In February, Princeton University Press released “Leaving the Jewish Fold: Conversion and Radical Assimilation in Modern Jewish History” by Todd M. Endelman (University of Michigan). The publisher’s description follows:
Between the French Revolution and World War II, hundreds of thousands of Jews left the Jewish fold—by becoming Christians or, in liberal states, by intermarrying. Telling the stories of both famous and obscure individuals, Leaving the Jewish Fold explores the nature of this drift and defection from Judaism in Europe and America from the eighteenth century to today. Arguing that religious conviction was rarely a motive for Jews who became Christians, Todd Endelman shows that those who severed their Jewish ties were driven above all by pragmatic concerns—especially the desire to escape the stigma of Jewishness and its social, occupational, and emotional burdens.
Through a detailed and colorful narrative, Endelman considers the social settings, national contexts, and historical circumstances that encouraged Jews to abandon Judaism, and factors that worked to the opposite effect. Demonstrating that anti-Jewish prejudice weighed more heavily on the Jews of Germany and Austria than those living in France and other liberal states as early as the first half of the nineteenth century, he reexamines how Germany’s political and social development deviated from other European states. Endelman also reveals that liberal societies such as Great Britain and the United States, which tolerated Jewish integration, promoted radical assimilation and the dissolution of Jewish ties as often as hostile, illiberal societies such as Germany and Poland.
In May, Routledge will publish “Daoism in Japan: Chinese traditions and their influence on Japanese religious culture” by Jeffrey L. Richey (Berea College). The publisher’s description follows:
Like an ancient river, Daoist traditions introduced from China once flowed powerfully through the Japanese religious landscape, forever altering its topography and ecology.

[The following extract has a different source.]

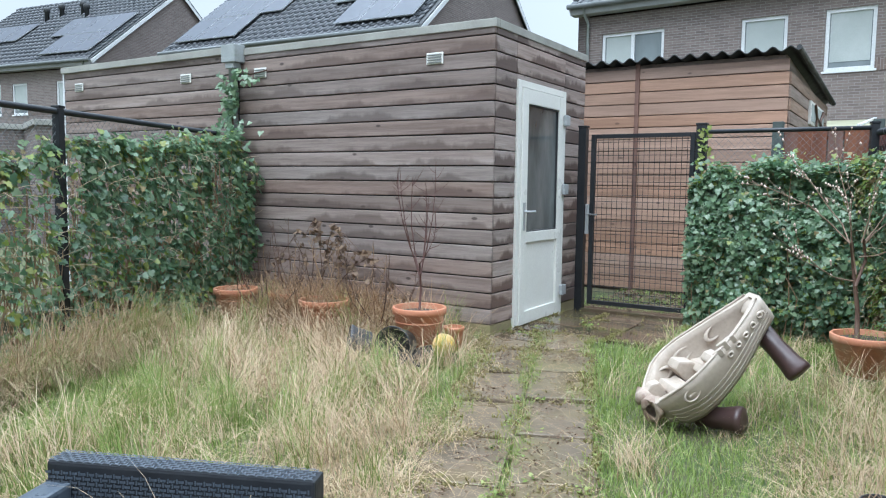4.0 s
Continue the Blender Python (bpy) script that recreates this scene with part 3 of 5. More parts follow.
# ---- houses ----
def wall_cells(bm, a0, a1, z0, z1, y0, y1, holes):
    """A wall with rectangular openings right through it."""
    xs = sorted({a0, a1, *[h[0] for h in holes], *[h[1] for h in holes]})
    zs = sorted({z0, z1, *[h[2] for h in holes], *[h[3] for h in holes]})
    for i in range(len(xs) - 1):
        for j in range(len(zs) - 1):
            cx, cz = (xs[i] + xs[i + 1]) / 2, (zs[j] + zs[j + 1]) / 2
            if not any(h[0] < cx < h[1] and h[2] < cz < h[3] for h in holes):
                box(bm, xs[i], xs[i + 1], y0, y1, zs[j], zs[j + 1])
    bmesh.ops.remove_doubles(bm, verts=bm.verts, dist=0.0005)
    seen = {}
    for f in list(bm.faces):
        seen.setdefault(tuple(round(c, 3) for c in f.calc_center_median()), []).append(f)
    bmesh.ops.delete(bm, geom=[f for fs in seen.values() if len(fs) > 1 for f in fs], context="FACES_ONLY")


def tile_mesh():
    """One pantile: a rolled profile with a thick nose."""
    prof = [(-0.15, 0.0), (-0.11, -0.006), (-0.05, -0.008), (0.02, 0.0), (0.07, 0.034), (0.11, 0.044), (0.14, 0.030), (0.158, 0.004)]
    v = []
    for s, up in ((0.0, 0.030), (0.37, 0.0)):
        v += [(x, s, z + up) for x, z in prof]
    v += [(x, 0.0, z + 0.008) for x, z in prof]
    n = len(prof)
    f = [(i, i + 1, n + i + 1, n + i) for i in range(n - 1)] + [(2 * n + i, 2 * n + i + 1, i + 1, i) for i in range(n - 1)]
    return np.array(v), f


TV, TF = tile_mesh()
HW, HD, HZE, HZR = 11.2, 4.94, 5.88, 9.76
SLOPE = math.degrees(math.atan2(HZR - HZE, HD))
SLEN = math.hypot(HD, HZR - HZE)


def far_window(parent, a0, a1, z0, z1, y, panes, group):
    w = thing("house_window", "white framed upstairs window with a pale blind", "window")
    w.parent = parent
    del w["category"]
    bm = bmesh.new()
    fr = 0.075
    box(bm, a0, a0 + fr, y - 0.02, y + 0.06, z0, z1)
    box(bm, a1 - fr, a1, y - 0.02, y + 0.06, z0, z1)
    box(bm, a0 + fr, a1 - fr, y - 0.02, y + 0.06, z1 - fr, z1)
    box(bm, a0 + fr, a1 - fr, y - 0.02, y + 0.06, z0, z0 + fr)
    for k in range(1, panes):
        c = a0 + (a1 - a0) * k / panes
        box(bm, c - 0.045, c + 0.045, y - 0.018, y + 0.06, z0 + fr, z1 - fr)
    part("frame", bm, WHITEFAR, w)
    part("sill", bx(a0 - 0.04, a1 + 0.04, y - 0.09, y - 0.022, z0 - 0.05, z0 - 0.002, bev=0.005), WHITEFAR, w)
    for k in range(panes):
        c0, c1 = a0 + fr + (a1 - a0 - 2 * fr) * k / panes, a0 + fr + (a1 - a0 - 2 * fr) * (k + 1) / panes
        part("pane", bx(c0, c1, y + 0.02, y + 0.026, z0 + fr, z1 - fr), PANE, w)
        if panes == 1 or k == 0 or a0 > 5:
            part("blind", bx(c0 + 0.02, c1 - 0.02, y + 0.010, y + 0.016, z0 + fr + (0.0 if k else 0.12), z1 - fr), BLIND, w, "pale roller blind")
    return w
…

Daoism’s presence in Japan still may be discerned in its abiding influence on astrology, divination, festivals, literature, politics, and popular culture, not to mention Buddhism and Shinto. Despite this legacy, few English-language studies of Daoism’s influence on Japanese religious culture have been published.
Daoism in Japan provides an exploration of the particular pathways by which Daoist traditions entered Japan from continental East Asia. After addressing basic issues in both Daoist Studies and the study of Japanese religions, including the problems of defining ‘Daoism’ and ‘Japanese,’ the book looks at the influence of Daoism on ancient, medieval and modern Japan in turn. To do so, the volume is arranged both chronologically and topically, according to the following three broad divisions: “Arrivals” (c. 5th-8th centuries CE), “Assimilations” (794-1868), and “Apparitions” (1600s-present). The book demonstrates how Chinese influence on Japanese religious culture ironically proved to be crucial in establishing traditions that usually are seen as authentically, even quintessentially, Japanese.
Touching on multiple facets of Japanese cultural history and religious traditions, this book is a fascinating contribution for students and scholars of Japanese Culture, History and Religions, as well as Daoist Studies.